Consequences of a problem
The consequences of a tax problem can be considerable. Penalties which are tax based can be huge in relation to profits. The interest charge can be considerable.

Typically the tax itself will not have been provided for in the company’s accounts. The company is therefore immediately facing an unexpected hit to its profits and to its cash flow. Few finance directors will wish to tell their board, or their multinational headquarters, that the management accounts for the last several periods, and possibly years, have to be ripped up and figures substantially restated.

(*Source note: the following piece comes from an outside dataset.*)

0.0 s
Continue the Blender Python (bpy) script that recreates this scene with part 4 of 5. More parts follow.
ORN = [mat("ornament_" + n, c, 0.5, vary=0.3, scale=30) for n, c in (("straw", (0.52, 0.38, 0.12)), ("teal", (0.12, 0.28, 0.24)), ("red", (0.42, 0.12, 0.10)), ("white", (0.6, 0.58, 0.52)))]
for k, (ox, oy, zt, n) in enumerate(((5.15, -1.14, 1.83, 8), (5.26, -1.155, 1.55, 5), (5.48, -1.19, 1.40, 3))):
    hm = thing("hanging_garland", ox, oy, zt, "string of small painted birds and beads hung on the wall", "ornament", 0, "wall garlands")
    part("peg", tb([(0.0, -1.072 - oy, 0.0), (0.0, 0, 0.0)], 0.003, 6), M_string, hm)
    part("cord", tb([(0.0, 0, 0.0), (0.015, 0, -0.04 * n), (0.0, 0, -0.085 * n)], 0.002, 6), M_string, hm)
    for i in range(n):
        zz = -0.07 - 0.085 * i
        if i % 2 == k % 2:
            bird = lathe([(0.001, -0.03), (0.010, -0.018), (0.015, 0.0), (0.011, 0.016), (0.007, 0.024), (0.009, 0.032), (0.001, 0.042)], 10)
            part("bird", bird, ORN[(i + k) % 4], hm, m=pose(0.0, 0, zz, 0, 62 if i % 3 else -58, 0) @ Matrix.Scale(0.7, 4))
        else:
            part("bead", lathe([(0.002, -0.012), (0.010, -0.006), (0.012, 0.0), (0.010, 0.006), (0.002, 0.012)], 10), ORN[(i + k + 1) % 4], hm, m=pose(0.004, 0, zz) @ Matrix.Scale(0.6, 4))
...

The company is also exposed to a substantial reputational risk. Where penalties are imposed, publication is likely to follow. Even though there may have been no deliberate misbehaviour by the company, its name will appear listed along with that of a rag tag bunch of tax evaders. Public companies, and multinationals, rightly do not care to appear in that company. Board directors can be expected to strongly react to such an occurrence.

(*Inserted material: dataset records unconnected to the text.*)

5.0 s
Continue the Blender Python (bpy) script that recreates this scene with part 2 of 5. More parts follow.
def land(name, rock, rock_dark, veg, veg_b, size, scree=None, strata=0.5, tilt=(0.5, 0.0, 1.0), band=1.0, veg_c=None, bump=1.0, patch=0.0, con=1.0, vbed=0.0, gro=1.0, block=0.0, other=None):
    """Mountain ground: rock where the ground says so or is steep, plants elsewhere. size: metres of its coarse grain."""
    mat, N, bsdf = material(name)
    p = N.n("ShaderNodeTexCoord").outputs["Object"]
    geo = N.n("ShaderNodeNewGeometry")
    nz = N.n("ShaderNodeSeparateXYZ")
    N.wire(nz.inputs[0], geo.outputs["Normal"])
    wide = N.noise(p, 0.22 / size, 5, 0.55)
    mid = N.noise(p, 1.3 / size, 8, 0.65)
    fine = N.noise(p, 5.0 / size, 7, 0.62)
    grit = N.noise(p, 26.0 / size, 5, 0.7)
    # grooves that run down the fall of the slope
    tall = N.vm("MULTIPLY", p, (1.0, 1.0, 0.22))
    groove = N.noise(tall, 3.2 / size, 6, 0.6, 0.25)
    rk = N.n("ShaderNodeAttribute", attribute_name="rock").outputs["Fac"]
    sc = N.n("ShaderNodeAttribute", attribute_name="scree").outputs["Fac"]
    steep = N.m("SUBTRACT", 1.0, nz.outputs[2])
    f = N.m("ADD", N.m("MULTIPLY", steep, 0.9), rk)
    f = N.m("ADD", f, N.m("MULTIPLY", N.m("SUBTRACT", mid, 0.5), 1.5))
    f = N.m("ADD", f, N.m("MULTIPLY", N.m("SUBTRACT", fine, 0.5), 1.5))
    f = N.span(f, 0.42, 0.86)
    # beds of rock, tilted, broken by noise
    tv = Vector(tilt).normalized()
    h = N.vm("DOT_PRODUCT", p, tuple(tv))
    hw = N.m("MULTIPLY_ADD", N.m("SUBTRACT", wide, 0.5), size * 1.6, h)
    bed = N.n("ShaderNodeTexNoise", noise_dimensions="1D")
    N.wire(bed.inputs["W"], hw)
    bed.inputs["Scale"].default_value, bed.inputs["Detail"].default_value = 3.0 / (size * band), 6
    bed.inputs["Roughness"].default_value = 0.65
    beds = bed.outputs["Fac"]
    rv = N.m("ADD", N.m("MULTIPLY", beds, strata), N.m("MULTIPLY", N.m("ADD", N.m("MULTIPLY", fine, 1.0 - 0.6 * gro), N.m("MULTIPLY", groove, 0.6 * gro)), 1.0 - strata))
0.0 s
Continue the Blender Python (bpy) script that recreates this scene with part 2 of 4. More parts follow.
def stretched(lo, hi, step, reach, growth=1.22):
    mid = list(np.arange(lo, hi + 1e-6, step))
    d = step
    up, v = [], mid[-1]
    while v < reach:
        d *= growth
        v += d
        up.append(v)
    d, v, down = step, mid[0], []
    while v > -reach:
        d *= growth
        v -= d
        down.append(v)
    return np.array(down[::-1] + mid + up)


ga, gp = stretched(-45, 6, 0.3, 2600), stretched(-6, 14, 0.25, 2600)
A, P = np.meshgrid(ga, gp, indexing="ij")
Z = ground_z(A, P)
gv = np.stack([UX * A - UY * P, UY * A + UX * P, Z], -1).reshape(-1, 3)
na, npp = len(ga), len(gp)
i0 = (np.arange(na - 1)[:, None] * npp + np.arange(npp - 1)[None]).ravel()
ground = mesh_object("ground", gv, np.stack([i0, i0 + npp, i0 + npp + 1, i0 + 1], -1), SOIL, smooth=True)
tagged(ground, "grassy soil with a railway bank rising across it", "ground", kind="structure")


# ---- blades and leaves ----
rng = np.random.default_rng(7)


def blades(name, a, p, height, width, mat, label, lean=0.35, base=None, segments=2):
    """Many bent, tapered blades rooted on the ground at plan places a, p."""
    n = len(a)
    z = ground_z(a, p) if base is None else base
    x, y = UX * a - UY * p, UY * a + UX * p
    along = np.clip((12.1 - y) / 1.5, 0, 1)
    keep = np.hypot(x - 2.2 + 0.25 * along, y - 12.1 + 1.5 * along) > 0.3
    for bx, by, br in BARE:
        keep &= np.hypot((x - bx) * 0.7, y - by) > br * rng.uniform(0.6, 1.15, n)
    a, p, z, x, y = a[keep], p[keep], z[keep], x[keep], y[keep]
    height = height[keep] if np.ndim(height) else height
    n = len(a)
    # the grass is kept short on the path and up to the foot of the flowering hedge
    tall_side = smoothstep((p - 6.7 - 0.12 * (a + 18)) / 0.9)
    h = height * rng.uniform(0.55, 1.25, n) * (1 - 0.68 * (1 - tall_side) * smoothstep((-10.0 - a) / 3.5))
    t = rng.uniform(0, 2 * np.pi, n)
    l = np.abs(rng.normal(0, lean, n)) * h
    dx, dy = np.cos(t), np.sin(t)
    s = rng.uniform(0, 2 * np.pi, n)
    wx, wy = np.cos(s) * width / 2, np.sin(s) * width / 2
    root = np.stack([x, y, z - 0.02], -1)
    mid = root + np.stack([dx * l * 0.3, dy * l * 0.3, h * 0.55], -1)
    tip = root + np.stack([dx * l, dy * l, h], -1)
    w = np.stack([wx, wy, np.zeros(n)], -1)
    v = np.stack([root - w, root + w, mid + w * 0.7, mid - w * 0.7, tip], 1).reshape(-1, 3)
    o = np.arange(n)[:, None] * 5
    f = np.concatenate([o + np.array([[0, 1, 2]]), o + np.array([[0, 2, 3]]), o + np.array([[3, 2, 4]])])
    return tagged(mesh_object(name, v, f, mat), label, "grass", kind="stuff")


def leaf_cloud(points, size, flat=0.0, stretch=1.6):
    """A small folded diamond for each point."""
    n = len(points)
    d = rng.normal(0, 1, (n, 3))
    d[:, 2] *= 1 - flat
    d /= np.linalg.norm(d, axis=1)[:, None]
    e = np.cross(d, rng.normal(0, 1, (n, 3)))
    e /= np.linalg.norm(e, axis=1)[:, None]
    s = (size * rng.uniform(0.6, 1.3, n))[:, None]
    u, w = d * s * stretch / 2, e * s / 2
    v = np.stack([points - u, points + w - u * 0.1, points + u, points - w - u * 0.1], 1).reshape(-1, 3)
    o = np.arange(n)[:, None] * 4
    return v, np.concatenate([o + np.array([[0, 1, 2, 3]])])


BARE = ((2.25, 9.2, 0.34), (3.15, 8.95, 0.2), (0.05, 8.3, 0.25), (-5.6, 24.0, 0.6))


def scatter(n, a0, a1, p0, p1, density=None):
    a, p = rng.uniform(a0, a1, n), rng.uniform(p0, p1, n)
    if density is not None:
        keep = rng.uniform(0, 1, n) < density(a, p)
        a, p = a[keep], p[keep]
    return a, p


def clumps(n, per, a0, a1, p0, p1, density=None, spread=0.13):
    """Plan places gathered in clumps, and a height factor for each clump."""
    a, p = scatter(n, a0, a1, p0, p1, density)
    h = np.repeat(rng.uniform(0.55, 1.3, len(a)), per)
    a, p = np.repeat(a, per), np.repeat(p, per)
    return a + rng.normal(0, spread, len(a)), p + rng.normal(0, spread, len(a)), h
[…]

The event can also absorb an inordinate amount of management time in verifying the extent of errors, negotiating with the Revenue, and explaining matters to the board.

Unfair but manage it
In one sense all of this is very unfair. Business people never intended to be an out arm of the Civil Service handling vast amounts of the State’s financial transactions, solely at the risk of the business. But that is the way our taxation system has developed over the last half century and it is probably irreversible.

Rather than moaning, what boards of directors and finance directors must now ask themselves is, do we have procedures in place to handle tax risk? Have we fully analysed the areas of our business that could attract tax risk? Do we have regular reviews carried out by experts to ensure that any tax problems are caught quickly? Tax risks have to be managed like any other commercial risks.